Objective: Quote the entries in full, character for character, without their images.

Information supplied:
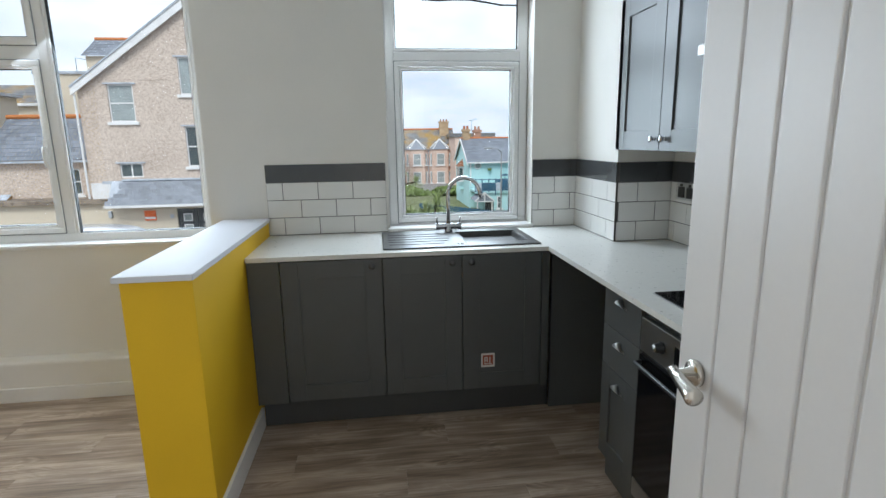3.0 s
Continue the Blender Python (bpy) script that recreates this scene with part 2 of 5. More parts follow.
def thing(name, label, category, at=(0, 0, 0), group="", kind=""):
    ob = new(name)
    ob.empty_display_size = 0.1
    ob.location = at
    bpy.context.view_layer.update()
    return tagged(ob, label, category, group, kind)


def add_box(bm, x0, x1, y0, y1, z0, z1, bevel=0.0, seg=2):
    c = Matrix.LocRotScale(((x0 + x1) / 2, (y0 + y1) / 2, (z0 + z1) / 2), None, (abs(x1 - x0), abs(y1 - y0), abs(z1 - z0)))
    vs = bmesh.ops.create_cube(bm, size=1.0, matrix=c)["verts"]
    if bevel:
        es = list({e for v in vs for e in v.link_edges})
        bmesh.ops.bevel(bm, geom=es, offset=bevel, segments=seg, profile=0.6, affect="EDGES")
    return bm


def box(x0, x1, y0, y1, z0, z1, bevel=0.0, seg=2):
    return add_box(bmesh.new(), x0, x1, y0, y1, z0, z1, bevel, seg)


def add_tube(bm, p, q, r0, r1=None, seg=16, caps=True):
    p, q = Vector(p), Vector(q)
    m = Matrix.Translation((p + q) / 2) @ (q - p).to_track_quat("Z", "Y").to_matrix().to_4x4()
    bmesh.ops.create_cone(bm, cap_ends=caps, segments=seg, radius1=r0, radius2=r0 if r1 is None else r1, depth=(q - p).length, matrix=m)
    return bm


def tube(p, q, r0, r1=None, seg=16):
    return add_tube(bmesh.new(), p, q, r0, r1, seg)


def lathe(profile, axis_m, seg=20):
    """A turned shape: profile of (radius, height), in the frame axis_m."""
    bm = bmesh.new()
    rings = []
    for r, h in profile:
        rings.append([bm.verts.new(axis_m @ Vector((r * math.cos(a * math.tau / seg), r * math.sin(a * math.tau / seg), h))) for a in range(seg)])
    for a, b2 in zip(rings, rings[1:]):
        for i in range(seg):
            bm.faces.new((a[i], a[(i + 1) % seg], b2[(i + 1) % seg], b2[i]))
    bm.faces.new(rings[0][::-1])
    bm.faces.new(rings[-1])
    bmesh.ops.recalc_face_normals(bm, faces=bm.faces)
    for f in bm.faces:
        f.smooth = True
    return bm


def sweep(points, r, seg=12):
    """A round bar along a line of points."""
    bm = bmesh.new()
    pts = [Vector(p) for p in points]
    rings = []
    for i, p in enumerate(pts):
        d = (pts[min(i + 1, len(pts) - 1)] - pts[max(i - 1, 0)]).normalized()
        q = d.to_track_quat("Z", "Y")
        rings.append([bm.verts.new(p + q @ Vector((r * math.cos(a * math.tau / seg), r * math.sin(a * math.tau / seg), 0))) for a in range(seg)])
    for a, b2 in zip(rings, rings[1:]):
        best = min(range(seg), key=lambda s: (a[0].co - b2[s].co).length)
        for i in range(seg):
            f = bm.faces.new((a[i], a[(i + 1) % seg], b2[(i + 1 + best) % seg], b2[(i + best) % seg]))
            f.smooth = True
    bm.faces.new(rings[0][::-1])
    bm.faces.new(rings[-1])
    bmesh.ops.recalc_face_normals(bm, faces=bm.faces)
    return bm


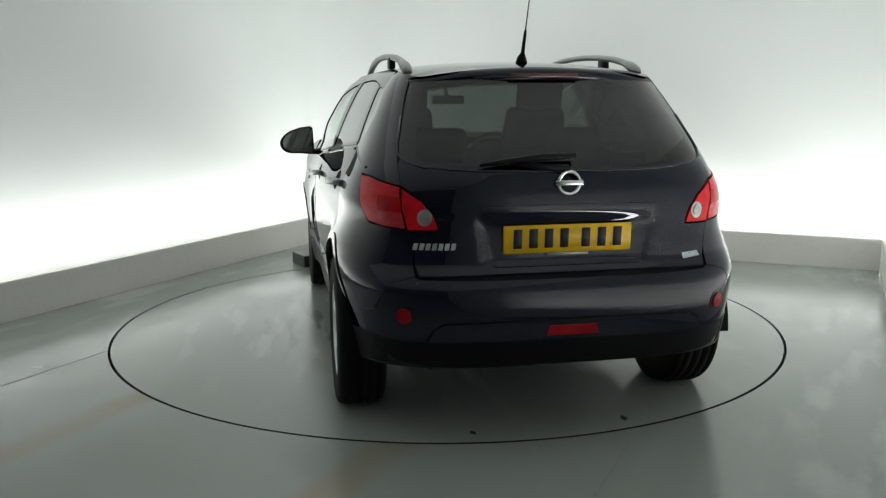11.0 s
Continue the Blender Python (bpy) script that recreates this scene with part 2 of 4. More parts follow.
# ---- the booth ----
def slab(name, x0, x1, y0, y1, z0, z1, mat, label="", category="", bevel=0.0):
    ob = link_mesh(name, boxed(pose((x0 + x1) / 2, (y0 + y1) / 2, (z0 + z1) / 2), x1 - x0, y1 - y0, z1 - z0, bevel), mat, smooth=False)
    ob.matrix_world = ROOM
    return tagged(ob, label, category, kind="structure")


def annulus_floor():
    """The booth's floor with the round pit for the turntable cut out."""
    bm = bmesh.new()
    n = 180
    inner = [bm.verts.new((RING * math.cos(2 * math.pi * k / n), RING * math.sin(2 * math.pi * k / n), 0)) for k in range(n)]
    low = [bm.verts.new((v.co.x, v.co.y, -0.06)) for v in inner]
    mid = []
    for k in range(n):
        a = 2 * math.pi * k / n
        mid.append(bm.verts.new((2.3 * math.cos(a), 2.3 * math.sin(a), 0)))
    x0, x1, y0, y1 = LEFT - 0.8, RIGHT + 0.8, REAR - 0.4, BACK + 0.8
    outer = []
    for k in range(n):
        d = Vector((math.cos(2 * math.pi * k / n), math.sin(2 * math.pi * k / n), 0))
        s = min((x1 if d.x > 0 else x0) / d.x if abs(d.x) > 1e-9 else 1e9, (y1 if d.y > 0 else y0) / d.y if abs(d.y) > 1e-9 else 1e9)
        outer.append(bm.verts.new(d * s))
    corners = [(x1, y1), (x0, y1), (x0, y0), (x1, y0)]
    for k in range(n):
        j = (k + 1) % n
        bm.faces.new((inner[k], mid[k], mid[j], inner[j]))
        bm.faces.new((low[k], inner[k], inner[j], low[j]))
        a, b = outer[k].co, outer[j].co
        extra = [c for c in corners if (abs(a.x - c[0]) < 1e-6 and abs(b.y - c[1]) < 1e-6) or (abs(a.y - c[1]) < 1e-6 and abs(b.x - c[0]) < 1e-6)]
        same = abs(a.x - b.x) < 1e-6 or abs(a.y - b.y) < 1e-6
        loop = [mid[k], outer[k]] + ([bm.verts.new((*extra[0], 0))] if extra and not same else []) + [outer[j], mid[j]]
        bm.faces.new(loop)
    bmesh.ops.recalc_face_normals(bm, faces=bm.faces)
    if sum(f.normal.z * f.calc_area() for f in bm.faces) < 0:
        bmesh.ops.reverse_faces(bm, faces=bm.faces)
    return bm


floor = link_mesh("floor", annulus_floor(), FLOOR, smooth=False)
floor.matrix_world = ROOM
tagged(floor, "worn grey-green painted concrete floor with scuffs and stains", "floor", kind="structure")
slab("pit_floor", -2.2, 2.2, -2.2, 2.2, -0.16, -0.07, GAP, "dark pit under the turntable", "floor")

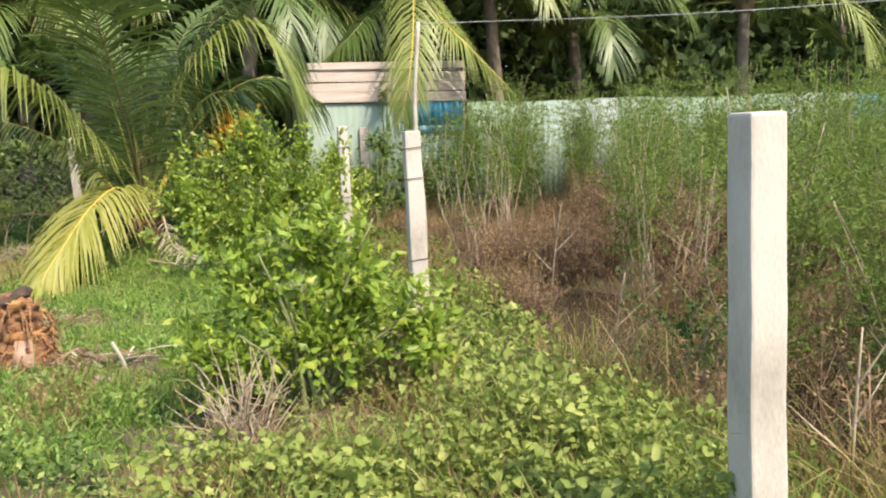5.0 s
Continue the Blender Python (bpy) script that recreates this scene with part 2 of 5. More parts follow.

Answer to the task:
3.0 s
Continue the Blender Python (bpy) script that recreates this scene with part 2 of 5. More parts follow.
def thing(name, label, category, at=(0, 0, 0), group="", kind=""):
    ob = new(name)
    ob.empty_display_size = 0.1
    ob.location = at
    bpy.context.view_layer.update()
    return tagged(ob, label, category, group, kind)


def add_box(bm, x0, x1, y0, y1, z0, z1, bevel=0.0, seg=2):
    c = Matrix.LocRotScale(((x0 + x1) / 2, (y0 + y1) / 2, (z0 + z1) / 2), None, (abs(x1 - x0), abs(y1 - y0), abs(z1 - z0)))
    vs = bmesh.ops.create_cube(bm, size=1.0, matrix=c)["verts"]
    if bevel:
        es = list({e for v in vs for e in v.link_edges})
        bmesh.ops.bevel(bm, geom=es, offset=bevel, segments=seg, profile=0.6, affect="EDGES")
    return bm


def box(x0, x1, y0, y1, z0, z1, bevel=0.0, seg=2):
    return add_box(bmesh.new(), x0, x1, y0, y1, z0, z1, bevel, seg)


def add_tube(bm, p, q, r0, r1=None, seg=16, caps=True):
    p, q = Vector(p), Vector(q)
    m = Matrix.Translation((p + q) / 2) @ (q - p).to_track_quat("Z", "Y").to_matrix().to_4x4()
    bmesh.ops.create_cone(bm, cap_ends=caps, segments=seg, radius1=r0, radius2=r0 if r1 is None else r1, depth=(q - p).length, matrix=m)
    return bm


def tube(p, q, r0, r1=None, seg=16):
    return add_tube(bmesh.new(), p, q, r0, r1, seg)


def lathe(profile, axis_m, seg=20):
    """A turned shape: profile of (radius, height), in the frame axis_m."""
    bm = bmesh.new()
    rings = []
    for r, h in profile:
        rings.append([bm.verts.new(axis_m @ Vector((r * math.cos(a * math.tau / seg), r * math.sin(a * math.tau / seg), h))) for a in range(seg)])
    for a, b2 in zip(rings, rings[1:]):
        for i in range(seg):
            bm.faces.new((a[i], a[(i + 1) % seg], b2[(i + 1) % seg], b2[i]))
    bm.faces.new(rings[0][::-1])
    bm.faces.new(rings[-1])
    bmesh.ops.recalc_face_normals(bm, faces=bm.faces)
    for f in bm.faces:
        f.smooth = True
    return bm


def sweep(points, r, seg=12):
    """A round bar along a line of points."""
    bm = bmesh.new()
    pts = [Vector(p) for p in points]
    rings = []
    for i, p in enumerate(pts):
        d = (pts[min(i + 1, len(pts) - 1)] - pts[max(i - 1, 0)]).normalized()
        q = d.to_track_quat("Z", "Y")
        rings.append([bm.verts.new(p + q @ Vector((r * math.cos(a * math.tau / seg), r * math.sin(a * math.tau / seg), 0))) for a in range(seg)])
    for a, b2 in zip(rings, rings[1:]):
        best = min(range(seg), key=lambda s: (a[0].co - b2[s].co).length)
        for i in range(seg):
            f = bm.faces.new((a[i], a[(i + 1) % seg], b2[(i + 1 + best) % seg], b2[(i + best) % seg]))
            f.smooth = True
    bm.faces.new(rings[0][::-1])
    bm.faces.new(rings[-1])
    bmesh.ops.recalc_face_normals(bm, faces=bm.faces)
    return bm


11.0 s
Continue the Blender Python (bpy) script that recreates this scene with part 2 of 4. More parts follow.
# ---- the booth ----
def slab(name, x0, x1, y0, y1, z0, z1, mat, label="", category="", bevel=0.0):
    ob = link_mesh(name, boxed(pose((x0 + x1) / 2, (y0 + y1) / 2, (z0 + z1) / 2), x1 - x0, y1 - y0, z1 - z0, bevel), mat, smooth=False)
    ob.matrix_world = ROOM
    return tagged(ob, label, category, kind="structure")


def annulus_floor():
    """The booth's floor with the round pit for the turntable cut out."""
    bm = bmesh.new()
    n = 180
    inner = [bm.verts.new((RING * math.cos(2 * math.pi * k / n), RING * math.sin(2 * math.pi * k / n), 0)) for k in range(n)]
    low = [bm.verts.new((v.co.x, v.co.y, -0.06)) for v in inner]
    mid = []
    for k in range(n):
        a = 2 * math.pi * k / n
        mid.append(bm.verts.new((2.3 * math.cos(a), 2.3 * math.sin(a), 0)))
    x0, x1, y0, y1 = LEFT - 0.8, RIGHT + 0.8, REAR - 0.4, BACK + 0.8
    outer = []
    for k in range(n):
        d = Vector((math.cos(2 * math.pi * k / n), math.sin(2 * math.pi * k / n), 0))
        s = min((x1 if d.x > 0 else x0) / d.x if abs(d.x) > 1e-9 else 1e9, (y1 if d.y > 0 else y0) / d.y if abs(d.y) > 1e-9 else 1e9)
        outer.append(bm.verts.new(d * s))
    corners = [(x1, y1), (x0, y1), (x0, y0), (x1, y0)]
    for k in range(n):
        j = (k + 1) % n
        bm.faces.new((inner[k], mid[k], mid[j], inner[j]))
        bm.faces.new((low[k], inner[k], inner[j], low[j]))
        a, b = outer[k].co, outer[j].co
        extra = [c for c in corners if (abs(a.x - c[0]) < 1e-6 and abs(b.y - c[1]) < 1e-6) or (abs(a.y - c[1]) < 1e-6 and abs(b.x - c[0]) < 1e-6)]
        same = abs(a.x - b.x) < 1e-6 or abs(a.y - b.y) < 1e-6
        loop = [mid[k], outer[k]] + ([bm.verts.new((*extra[0], 0))] if extra and not same else []) + [outer[j], mid[j]]
        bm.faces.new(loop)
    bmesh.ops.recalc_face_normals(bm, faces=bm.faces)
    if sum(f.normal.z * f.calc_area() for f in bm.faces) < 0:
        bmesh.ops.reverse_faces(bm, faces=bm.faces)
    return bm


floor = link_mesh("floor", annulus_floor(), FLOOR, smooth=False)
floor.matrix_world = ROOM
tagged(floor, "worn grey-green painted concrete floor with scuffs and stains", "floor", kind="structure")
slab("pit_floor", -2.2, 2.2, -2.2, 2.2, -0.16, -0.07, GAP, "dark pit under the turntable", "floor")

5.0 s
Continue the Blender Python (bpy) script that recreates this scene with part 2 of 5. More parts follow.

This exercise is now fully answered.